You don’t have to be a famous author or a movie star, politician or captain of industry to have a story that will be of interest. Many people feel there was nothing interesting in their lives, and often ask, “What can I write?”  Well, there are many possibilities including favorite childhood toys, crushes, adult embarrassments, achievements and even forbidden exploits.

Write about something that had a meaning for you. Maybe your purpose is to let future generations know what it was like when you were young, as my mother did in her memoir. Maybe you just have some special experiences to share. Time passes so quickly. Does today’s generation relate to what it was like not to have a cell phone with multiple applications at their beck and call? Do they have any idea of what a 45 record was? Where would Superman have been in today’s world. Most likely arrested for indecent exposure!
What about TV’s with tiny screens that only broadcast in black and white with an image that was pretty fuzzy? Or, worse yet, no TV?
Depending upon your age, your memoir can cover anything from days when cars were a rarity and had to be cranked up to the era when every movie theater showed two features, a cartoon and a newsreel, or maybe the funky clothes, beehive hairdos and big Afros from the 60’s.
I remember my ex-husband had a thick head of auburn hair that he wore in a big “fro” back then. Was an Afro ever meant to grace auburn hair?  My hair was all teased up, and we wore bellbottoms, vests that looked like recycled tablecloths, and that was just for starters. We considered ourselves hip. My adult kids say we dressed like the Mod Squad. One of the true stories of that era became the title story for “The MAFIA FUNERAL and Other Short Stories.”
Then there was the time in England, when I—  Sorry. You’ll have to read the book to find out what happened during three carefree weeks with hunky young men. However, let’s just say the term “cougar,” newly coined at the time, fits quite well.
See what I mean? Save that memory so it won’t be lost—sit down at your computer, or pull out pencil and paper. Whatever method you use, the time is now!

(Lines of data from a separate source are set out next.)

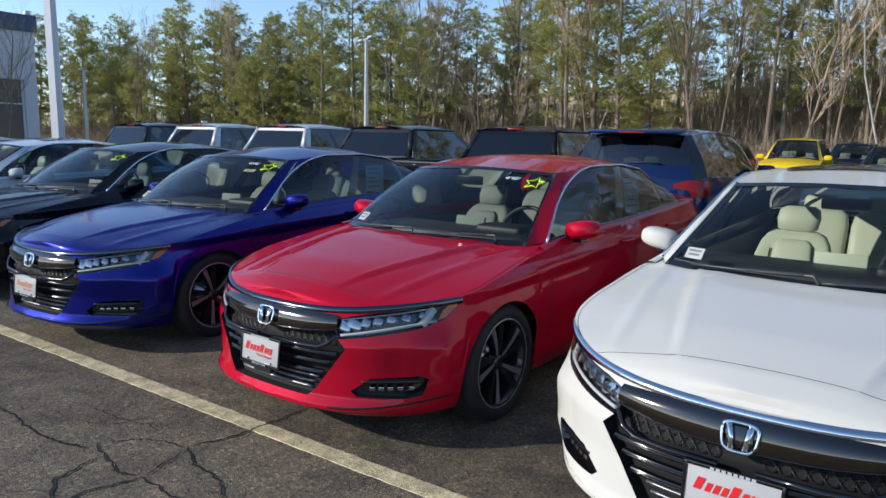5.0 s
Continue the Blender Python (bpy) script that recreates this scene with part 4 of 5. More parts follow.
UTILITY_TOP = dict(ws_foot=(1.12, 1.14), ws_corner=(0.80, 1.50, 1.10), roof_front=(1.92, 1.71), roof_corner=(0.61, 2.05, 1.685), belt=(1.62, 4.52),
                   rail=((0, 0.3, 0.6, 0.85, 1.0), (0.64, 0.665, 0.67, 0.66, 0.645), (2.12, 2.8, 3.5, 4.1, 4.42), (1.675, 1.725, 1.725, 1.70, 1.67)),
                   rear_foot=(4.84, 1.13), rear_foot_corner=(0.79, 4.68, 1.14), rear_top=(4.58, 1.66), rear_top_corner=(0.61, 4.50, 1.655),
                   glass=((0.02, 0.36), (0.40, 0.70), (0.74, 0.98)), posts=((0.0, 0.02), (0.36, 0.40), (0.70, 0.74), (0.98, 1.0)), crown=0.05, trim=CHROME, dark_rear=True, dark_corner=True)


def utility_car(paintwork):
    sh = utility
    root = thing("utility_car", "", "car")
    ax = sh.a_of_x
    am = sh.amax
    grille = fan_poly(sh, [(-0.55, 0.86), (-0.42, 0.66), (0.42, 0.66), (0.55, 0.86)])
    low = fan_poly(sh, [(-0.6, 0.52), (-0.55, 0.36), (0.55, 0.36), (0.6, 0.52)])
    lamp = fan_poly(sh, [(0.58, 0.86), (0.55, 0.76), (0.80, 0.78), (0.93, 0.90), (0.90, 0.94)])
    tail = [(am - 1.08, 0.93), (am - 0.86, 0.92), (am - 0.80, 1.01), (am - 0.62, 1.03), (am - 0.60, 1.08), (am - 0.80, 1.13), (am - 1.16, 1.13), (am - 1.20, 1.04)]
    skirt = [(am - 1.3, 0.34), (am - 0.01, 0.34), (am - 0.01, 0.60), (am - 1.3, 0.60)]
    reg = dict(grille=grille, low=low, lamp_l=lamp, lamp_r=mirror_poly(lamp), tail_l=tail, tail_r=mirror_poly(tail))
    fl = cut_regions(sh, side_flat(sh, 200, 16), reg)
    part("body", skin_mesh(sh, fl[""]), paintwork, root)
    g = part("grille", skin_mesh(sh, fl["grille"], 0.05), MATTE, root)
    p, nn = on_side(sh, [(ax(0.54 * (2 * k / 20 - 1)), 0.83) for k in range(21)], 0.006)
    part("grille_bar", ribbon(p, 0.05, nn, 0.01), CHROME, g)
    part("air_intake", skin_mesh(sh, fl["low"], 0.05), MATTE, root)
    for nm in ("lamp_l", "lamp_r"):
        part("headlight", skin_mesh(sh, fl[nm], 0.01), FARLAMP, root)
    for nm in ("tail_l", "tail_r"):
        part("tail_lamp", skin_mesh(sh, fl[nm], -0.015), TAIL, root, "large red tail lamp")
    na = [sh.a_of_y(1.5) * k / 24 for k in range(25)]
    part("hood", grid(24, 14, lambda u, v: sh.deck(2 * v - 1, max(1e-4, na[round(u * 24)]), (0.40, 1.5)), flip=True), paintwork, root)
    greenhouse(sh, root, UTILITY_TOP, paintwork, SEATGREY, TINTED)
    # tail: spoiler with its stop lamp, plate, garnish, sill
    part("spoiler", box(1.20, 0.26, 0.045, (0, 4.60, 1.705), 0.018, rot=Matrix.Rotation(radians(-4), 4, "X")), paintwork, root)
    part("stop_lamp", box(0.34, 0.02, 0.022, (0, 4.735, 1.69), 0.006), TAIL, root)
    part("plate", box(0.31, 0.01, 0.155, (0, 4.90, 0.90), 0.004), PLATEWHITE, root, "white dealer plate")
    bm = bmesh.new()

    def panel(u, v):
        s, w = 2 * u - 1, 0.30 * v
        lo = Vector((0.79 * s, 4.84 - 0.16 * s * s, 1.135))
        up = Vector((0.61 * s, 4.58 - 0.08 * s * s, 1.66))
        return lo.lerp(up, w) + Vector((0, 0.93, 0.36)) * (0.010 + 0.12 * w * (1 - w))
    grid(24, 5, panel, bm)
    part("tailgate_panel", bm, paintwork, root)
    bd = emblem(root, 4.865, 1.19)
    bd.rotation_euler = (radians(14), 0, math.pi)
    for s in (-1, 1):
        p, nn = on_side(sh, [(s * (am - 1.05 + 1.05 * k / 14), 0.50) for k in range(15)], 0.012)
        part("bumper_step", ribbon(p, 0.13, [q if s > 0 else -q for q in nn], 0.02), SATIN, root, "silver bumper trim")
    part("wiper", tube([(0.0, 4.80, 1.315), (-0.2, 4.795, 1.325), (-0.42, 4.775, 1.315)], 0.009), MATTE, root)
    part("aerial_fin", box(0.035, 0.16, 0.05, (0, 4.1, 1.79), 0.014), paintwork, root)
    part("front_plate", box(0.31, 0.01, 0.155, (0, -0.01, 0.58), 0.004), PLATEWHITE, root)
    emblem(root, -0.0, 0.80)
    for s in (-1, 1):
        mr = part("wing_mirror", egg(0.13, 0.07, 0.085), paintwork, root)
        mr.location = (s * 1.06, 1.66, 1.17)
        part("mirror_foot", box(0.12, 0.05, 0.03, (-s * 0.11, 0.02, -0.05), 0.01), MATTE, mr)
        part("reflector", box(0.16, 0.02, 0.03, (s * 0.72, 4.915, 0.58), 0.006), TAIL, root)
    for y in sh.wheels:
        for s in (-1, 1):
            make_wheel("wheel", root, (s * 0.845, y, 0.36), s, 0.36, 0.24)
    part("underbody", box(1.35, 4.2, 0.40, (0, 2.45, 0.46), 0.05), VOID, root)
    part("cabin_floor", box(1.6, 2.9, 0.10, (0, 3.1, 0.90), 0.0), DASH, root)
    part("dashboard", box(1.5, 0.4, 0.16, (0, 1.75, 1.06), 0.06), DASH, root)
    for y in (2.3, 3.2, 4.0):
        for s in (-1, 1):
            make_seat("seat", root, s * 0.38, y, 0.56, SEATGREY)
    return root


# ---------- pickup ----------


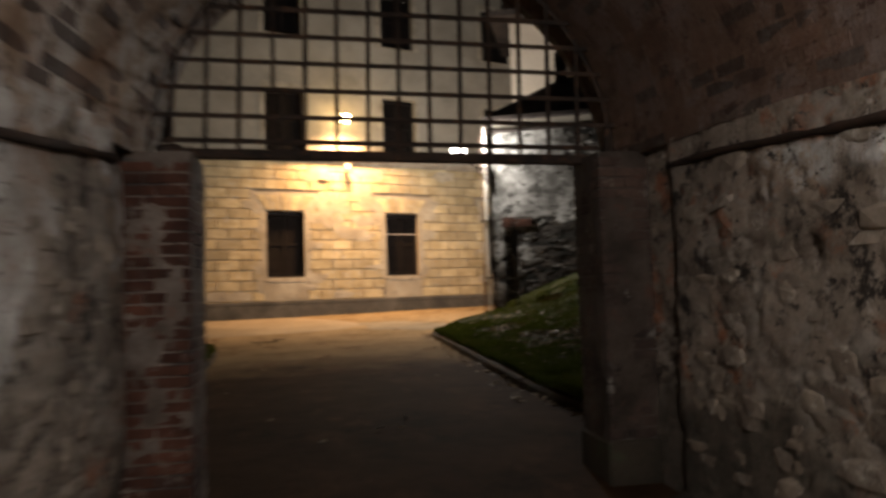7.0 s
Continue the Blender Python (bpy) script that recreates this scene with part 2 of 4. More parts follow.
BARK = surface("twig_bark", (0.03, 0.022, 0.015), (0.08, 0.06, 0.04), 4, 60)
KERB = surface("kerb_concrete", (0.022, 0.017, 0.011), (0.065, 0.050, 0.034), 1.5, 40, 0.9, 0.004, stain=(0.05, 0.055, 0.03), vary=0.5)
STEP = surface("step_stone", (0.11, 0.095, 0.075), (0.26, 0.22, 0.17), 1.5, 40, 0.9, 0.005, stain=(0.06, 0.05, 0.035), vary=0.5)
ASHLAR = surface("ashlar_block", (0.40, 0.315, 0.175), (0.63, 0.52, 0.325), 1.9, 22, 0.92, 0.012, stain=(0.44, 0.40, 0.33), vary=0.5)
RENDER = surface("patched_mortar", (0.32, 0.265, 0.185), (0.52, 0.45, 0.335), 1.3, 28, 0.92, 0.014, stain=(0.24, 0.20, 0.15))
JOINT = surface("joint_mortar", (0.16, 0.125, 0.085), (0.34, 0.28, 0.205), 1.5, 30, 0.95, 0.008)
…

Here Are A Few Tools To Get You Started

Remember, without your story on paper, most of it could be gone forever. No more procrastinating, because we never know what tomorrow holds.
Things that mean something to you. List every possible thing that might be of interest to present and future generations, whether you aspire to publication or just want to share some special things in your life with friends or family. It could be something as simple as the time you were stung by a bee. Did that result in something funny, tragic, frustrating…?
Get past the fear that your life is just normal and boring. Use “triggers” to jumpstart your memoir. Here are a few good ones that might help:
·       My Uncle Archie was peculiar. He used to __________________
·       My mother never really liked my cousin, Susie. She often said __________________
·       My family says I look and act like my Grandmother Anna. She came to America from________in the year____and went to work as a ____________in (city).
·       Holidays in my house were a lot of drama. One time when we were all gathered, my aunt announced that she______________which led  to _______________________

It’s easy once you get the knack of it. Just writing this handout triggered many memories for me.